17. Yield charts...First thing when we get back will be updates to my weekly yield charts. Those gives me a close up picture of what's going on. I'm sure there are more efficient ways to do it, but preparing the data by hand lets me spot trends easier. I'll let you know in the report if there are any stocks in our list with increasing yields, other than Laurentian. As of December 10, there are three possibilities. Look back to the front page of my June 2004 report. That was the WHEN TO BUY issue, remember, with the chart of the average yield of the list giving the signal. I enlarged that chart on purpose. It was good that the charts spotted the good time to buy once this year. Anyway (no 's'), half way down that page there were two little lists.
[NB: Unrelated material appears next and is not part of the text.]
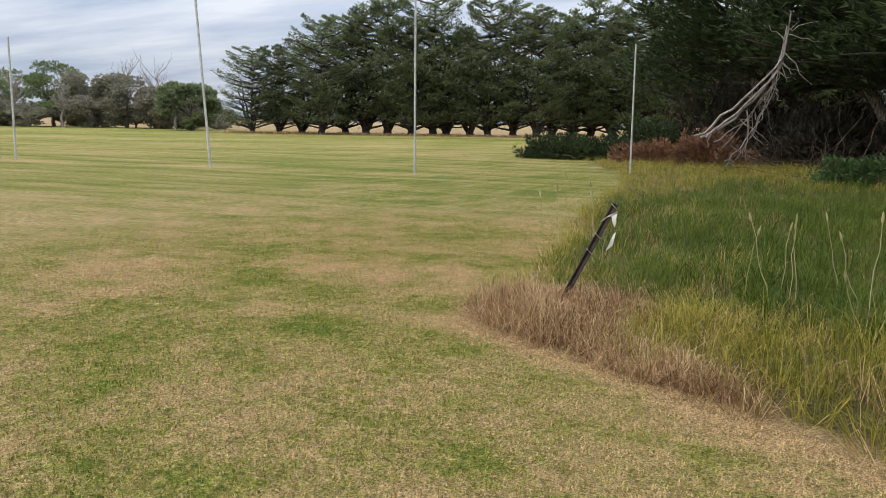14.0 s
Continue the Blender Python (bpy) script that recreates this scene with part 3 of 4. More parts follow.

One of stocks that were close to yields where, in the past, they have been good value. The first stock in that list is still there...charts of it were inside on page 3; the second is still there too, but the other three have all risen substantially in price since then - they no longer have buy range yields. One of these will be featured in my December issue. The other list, of stocks with historically low yields, it still valid, and too it I would add Fortis. Another little test question: when one finds historically low dividend yields on the common stock they own, one might consider: a) buying b) selling c) holding d) other. (I miss making up reliable test questions, but not marking the papers.)